Avant une manifestation qui s'annonce massive dimanche place Taksim à Istanbul, les partisans de M. Erdogan redescendaient dans les rues samedi soir, crier leur haine de Fethullah Gülen, dont un neveu a été interpellé, outre son proche collaborateur Hails Hanci.

"On ramènera aussi ce traître (...) de Pennsylvanie", a affirmé vendredi le ministre des Affaires étrangères Mevlüt Cavusoglu lors d'un de ces rassemblements dans la ville côtière d'Antalya (sud).

Dans un contexte de tensions entre Ankara et Washington, le président Barack Obama a prévenu que la question d'une éventuelle remise du septuagénaire, exigée par les Turcs, serait traitée conformément à la loi américaine.

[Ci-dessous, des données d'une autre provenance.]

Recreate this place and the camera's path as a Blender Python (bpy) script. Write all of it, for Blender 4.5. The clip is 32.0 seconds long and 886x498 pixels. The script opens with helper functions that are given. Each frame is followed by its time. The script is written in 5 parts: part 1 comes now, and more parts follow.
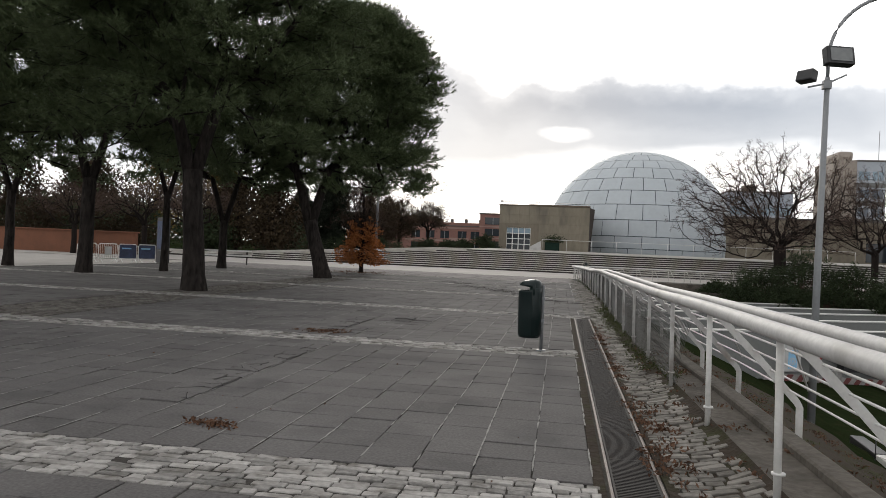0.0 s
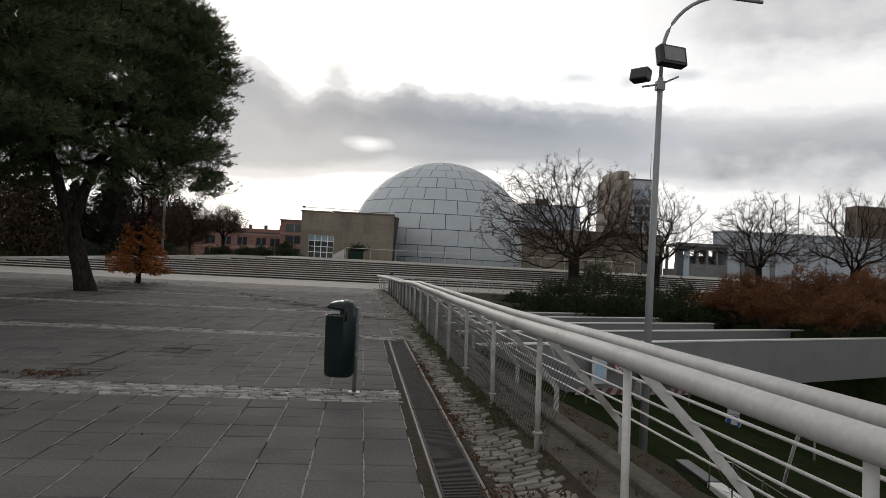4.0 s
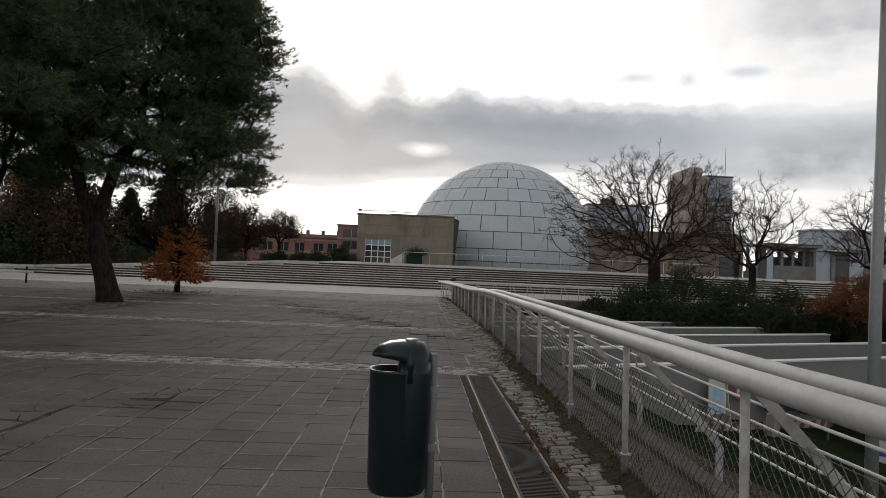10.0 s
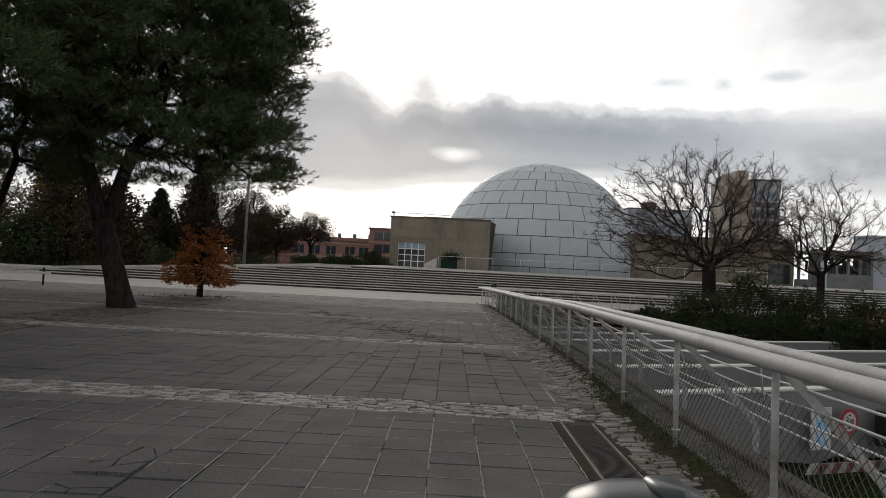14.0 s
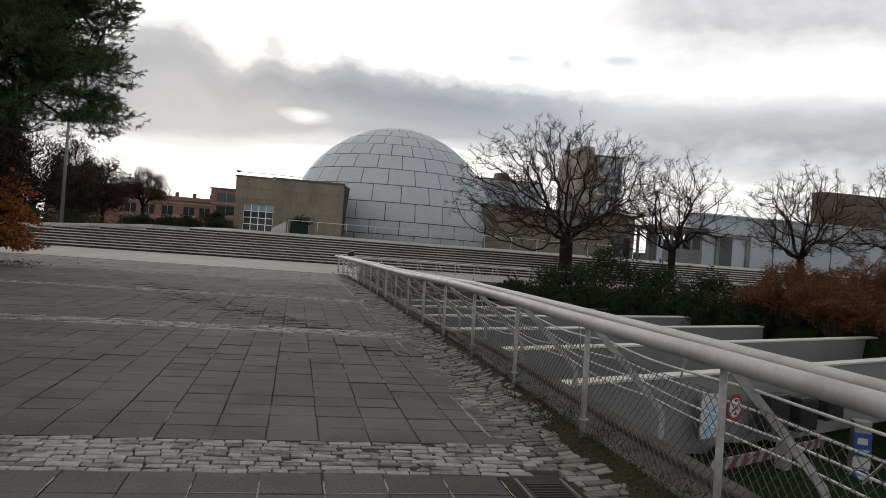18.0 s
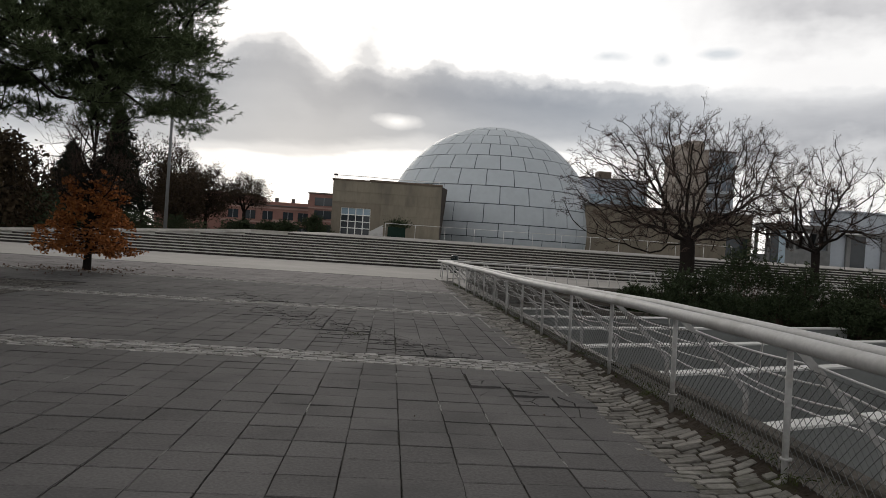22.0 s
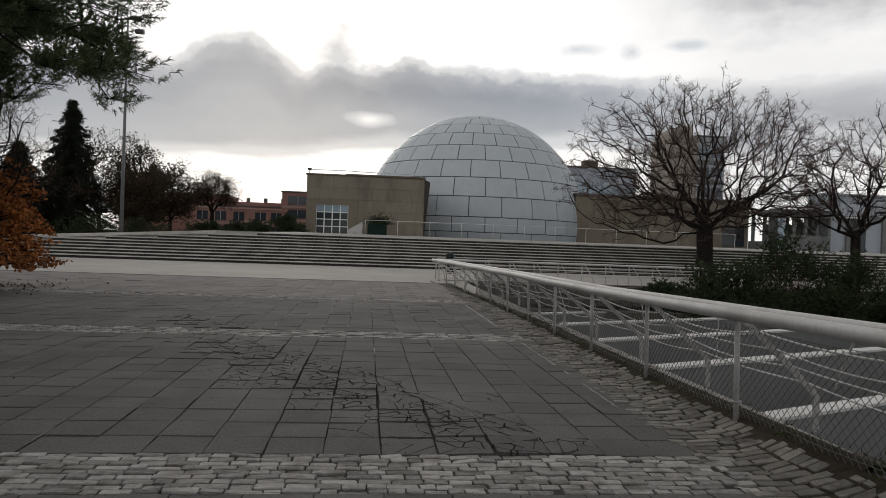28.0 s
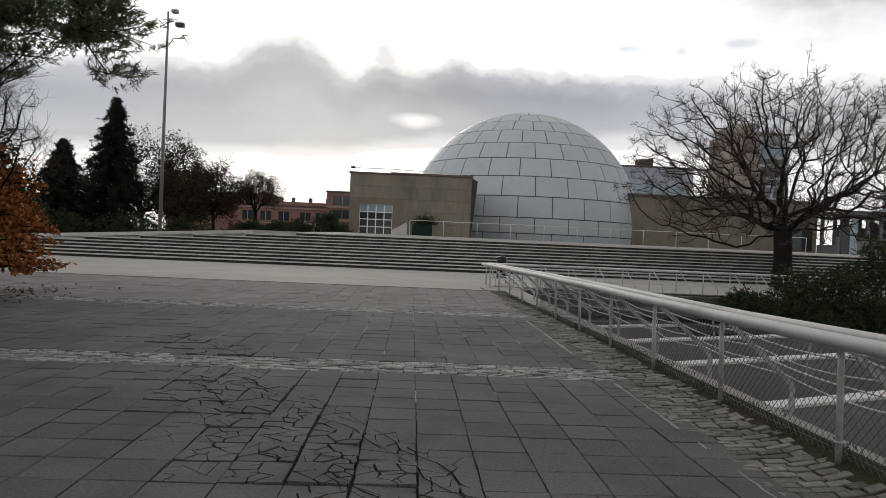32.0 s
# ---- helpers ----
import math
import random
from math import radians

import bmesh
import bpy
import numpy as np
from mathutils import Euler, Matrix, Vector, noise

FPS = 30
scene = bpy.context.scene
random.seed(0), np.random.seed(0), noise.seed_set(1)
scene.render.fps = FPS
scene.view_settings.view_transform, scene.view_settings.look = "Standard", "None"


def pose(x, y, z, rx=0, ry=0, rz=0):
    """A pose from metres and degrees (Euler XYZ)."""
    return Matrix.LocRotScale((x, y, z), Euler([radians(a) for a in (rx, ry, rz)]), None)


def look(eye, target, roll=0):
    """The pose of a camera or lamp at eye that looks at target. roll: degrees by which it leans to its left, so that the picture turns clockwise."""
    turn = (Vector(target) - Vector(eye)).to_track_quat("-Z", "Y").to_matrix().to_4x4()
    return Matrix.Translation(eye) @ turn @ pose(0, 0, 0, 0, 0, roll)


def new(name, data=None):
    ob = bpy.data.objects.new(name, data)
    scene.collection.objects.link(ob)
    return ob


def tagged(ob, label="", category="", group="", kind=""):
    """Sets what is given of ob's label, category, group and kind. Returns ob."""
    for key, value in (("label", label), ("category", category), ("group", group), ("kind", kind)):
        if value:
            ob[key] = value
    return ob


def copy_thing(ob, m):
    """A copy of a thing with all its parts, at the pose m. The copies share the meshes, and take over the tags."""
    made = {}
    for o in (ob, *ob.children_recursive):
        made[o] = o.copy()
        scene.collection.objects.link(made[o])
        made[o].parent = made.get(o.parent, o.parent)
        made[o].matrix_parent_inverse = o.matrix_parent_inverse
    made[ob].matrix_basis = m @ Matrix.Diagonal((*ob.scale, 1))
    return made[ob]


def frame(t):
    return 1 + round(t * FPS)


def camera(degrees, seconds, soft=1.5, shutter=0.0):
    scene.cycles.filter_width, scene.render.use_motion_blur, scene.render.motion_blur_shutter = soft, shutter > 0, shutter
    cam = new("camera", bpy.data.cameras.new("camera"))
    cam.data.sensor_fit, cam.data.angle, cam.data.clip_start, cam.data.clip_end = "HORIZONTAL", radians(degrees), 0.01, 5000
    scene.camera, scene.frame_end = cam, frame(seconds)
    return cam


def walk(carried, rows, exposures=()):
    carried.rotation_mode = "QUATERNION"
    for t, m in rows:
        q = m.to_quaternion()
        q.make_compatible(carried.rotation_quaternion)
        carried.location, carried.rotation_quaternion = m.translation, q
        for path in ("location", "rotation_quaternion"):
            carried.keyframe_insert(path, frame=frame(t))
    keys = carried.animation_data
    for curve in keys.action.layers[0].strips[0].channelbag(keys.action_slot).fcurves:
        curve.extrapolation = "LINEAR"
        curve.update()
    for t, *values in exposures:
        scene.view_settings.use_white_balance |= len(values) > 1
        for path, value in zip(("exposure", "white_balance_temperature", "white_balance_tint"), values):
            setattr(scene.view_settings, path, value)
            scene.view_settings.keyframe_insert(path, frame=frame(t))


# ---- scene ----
cam = camera(63.6, 32.0, soft=0.5)
PATH = [
    (0, (-0.28, -0.569, 1.539), (-0.606, 1.404, 1.54), 2.5),
    (0.5, (-0.336, -0.226, 1.584), (-0.342, 1.774, 1.591), 0.7),
    (1, (-0.357, 0.149, 1.599), (-0.298, 2.149, 1.591), 3.0),
    (1.5, (-0.452, 0.517, 1.587), (-0.372, 2.516, 1.577), 1.1),
    (2, (-0.484, 0.823, 1.616), (-0.431, 2.823, 1.645), -0.4),
    (2.5, (-0.44, 1.155, 1.626), (-0.277, 3.147, 1.676), 1.1),
    (3, (-0.461, 1.553, 1.616), (-0.326, 3.547, 1.69), 0.8),
    (3.5, (-0.485, 1.792, 1.6), (-0.299, 3.782, 1.663), 1.6),
    (5.5, (-0.554, 3.299, 1.589), (-0.328, 5.286, 1.569), 4.6),
    (6, (-0.564, 3.72, 1.588), (-0.298, 5.702, 1.536), 2.8),
    (6.5, (-0.521, 4.094, 1.585), (-0.34, 6.084, 1.646), 2.2),
    (7, (-0.536, 4.433, 1.599), (-0.296, 6.418, 1.632), 2.9),
    (7.5, (-0.491, 4.812, 1.613), (-0.209, 6.789, 1.708), 1.3),
    (8, (-0.432, 5.116, 1.588), (-0.264, 7.108, 1.664), 5.8),
    (8.5, (-0.473, 5.542, 1.573), (-0.297, 7.532, 1.64), 3.7),
    (9, (-0.56, 5.824, 1.553), (-0.51, 7.823, 1.539), 3.4),
    (9.5, (-0.578, 6.152, 1.564), (-0.626, 8.15, 1.518), 3.0),
    (10, (-0.639, 6.488, 1.565), (-0.578, 8.487, 1.62), 2.4),
    (10.5, (-0.687, 6.868, 1.549), (-0.591, 8.865, 1.61), 1.5),
    (11, (-0.667, 7.242, 1.531), (-0.598, 9.24, 1.57), 4.2),
    (11.5, (-0.765, 7.597, 1.536), (-0.657, 9.594, 1.567), 3.1),
    (12, (-0.858, 7.923, 1.517), (-0.804, 9.922, 1.522), 2.9),
    (12.5, (-0.952, 8.217, 1.538), (-0.97, 10.216, 1.542), 4.0),
    (13, (-1.094, 8.576, 1.555), (-1.135, 10.574, 1.628), 2.7),
    (13.5, (-1.1, 8.971, 1.55), (-1.131, 10.969, 1.632), 2.8),
    (15.5, (-1.415, 10.421, 1.566), (-1.318, 12.418, 1.522), 3.6),
    (16, (-1.442, 10.794, 1.596), (-1.131, 12.77, 1.549), 2.4),
    (16.5, (-1.432, 11.111, 1.589), (-1.108, 13.084, 1.547), 3.3),
    (17, (-1.505, 11.503, 1.591), (-1.065, 13.453, 1.54), 2.5),
    (17.5, (-1.529, 11.877, 1.563), (-1.097, 13.828, 1.493), 2.5),
    (18, (-1.539, 12.22, 1.614), (-1.136, 14.179, 1.611), 4.3),
    (18.5, (-1.566, 12.596, 1.617), (-1.195, 14.561, 1.65), 3.2),
    (19, (-1.536, 12.944, 1.617), (-1.287, 14.927, 1.68), 0.6),
    (19.5, (-1.552, 13.295, 1.589), (-1.384, 15.287, 1.662), 2.2),
    (20, (-1.596, 13.683, 1.585), (-1.382, 15.671, 1.588), 0.3),
    (20.5, (-1.669, 14.038, 1.601), (-1.588, 16.036, 1.607), 0.7),
    (21, (-1.744, 14.498, 1.586), (-1.637, 16.495, 1.578), 1.3),
    (21.5, (-1.78, 14.871, 1.578), (-1.556, 16.859, 1.555), 1.8),
    (22, (-1.831, 15.24, 1.593), (-1.684, 17.234, 1.579), 3.8),
    (22.5, (-1.932, 15.602, 1.599), (-1.802, 17.597, 1.598), 1.4),
    (23, (-1.939, 16.019, 1.592), (-1.82, 18.016, 1.565), 3.3),
    (23.5, (-1.972, 16.366, 1.575), (-1.98, 18.366, 1.599), 3.2),
    (24, (-2.061, 16.697, 1.61), (-1.943, 18.694, 1.65), 1.6),
    (24.5, (-2.111, 17.054, 1.585), (-2.051, 19.052, 1.523), 3.0),
    (25, (-2.222, 17.425, 1.598), (-2.141, 19.423, 1.656), 3.3),
    (25.5, (-2.381, 17.799, 1.623), (-2.289, 19.797, 1.641), 4.3),
    (27.5, (-2.209, 19.76, 1.54), (-2.133, 21.759, 1.573), 2.2),
    (28, (-2.232, 20.137, 1.536), (-2.019, 22.125, 1.516), 2.1),
    (28.5, (-2.186, 20.495, 1.545), (-2.038, 22.489, 1.559), 3.3),
    (29, (-2.163, 20.822, 1.532), (-1.964, 22.811, 1.575), 3.4),
    (29.5, (-2.162, 21.151, 1.559), (-1.938, 23.138, 1.618), 0.2),
    (30, (-2.077, 21.509, 1.543), (-1.856, 23.497, 1.567), 2.7),
    (30.5, (-2.085, 21.87, 1.562), (-1.752, 23.841, 1.61), 1.6),
    (31, (-2.078, 22.207, 1.53), (-1.813, 24.189, 1.542), 1.4),
    (31.5, (-2.06, 22.581, 1.54), (-1.834, 24.568, 1.499), 3.1),
    (32, (-2.179, 22.935, 1.562), (-2.091, 24.933, 1.54), 2.5),
]
walk(cam, [(t, look(eye, target, roll)) for t, eye, target, roll in PATH],
     [(0.0, 0.52), (0.6, 0.22), (1.5, 0.0), (3.0, -0.1), (4.5, -0.03), (6.0, 0.02), (8.0, -0.33), (10.0, -0.08), (12.0, -0.16), (16.0, 0.02), (18.0, 0.03), (20.0, -0.18), (23.0, -0.05), (24.0, -0.2), (25.0, -0.12), (28.0, -0.18), (29.0, -0.06), (30.0, -0.27), (31.0, -0.12), (32.0, 0.04)])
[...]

Par le passé, les Etats-Unis "nous ont fait plusieurs demandes d'extradition, (...) nous ne leur avons jamais demandé aucun document", a déclaré M. Erdogan, qui a assuré que des preuves seraient envoyées d'ici "une dizaine de jours".

Le président turc a affirmé que le chef d'état-major de l'armée Hulusi Akar, resté loyal et pris en otage par les putschistes, s'était vu proposer par ses ravisseurs de s'entretenir au téléphone avec Fethullah Gülen.

Si les autorités sont déterminées à poursuivre le grand ménage dans les services de sécurité, Hakan Fidan, le patron des puissants services de renseignement, le MIT, pris en défaut par le putsch, a pour le moment sauvé sa tête.

Le principal parti prokurde (HDP) a réuni quelques milliers de personnes à Istanbul, pour protester contre le putsch mais aussi contre l'état d'urgence.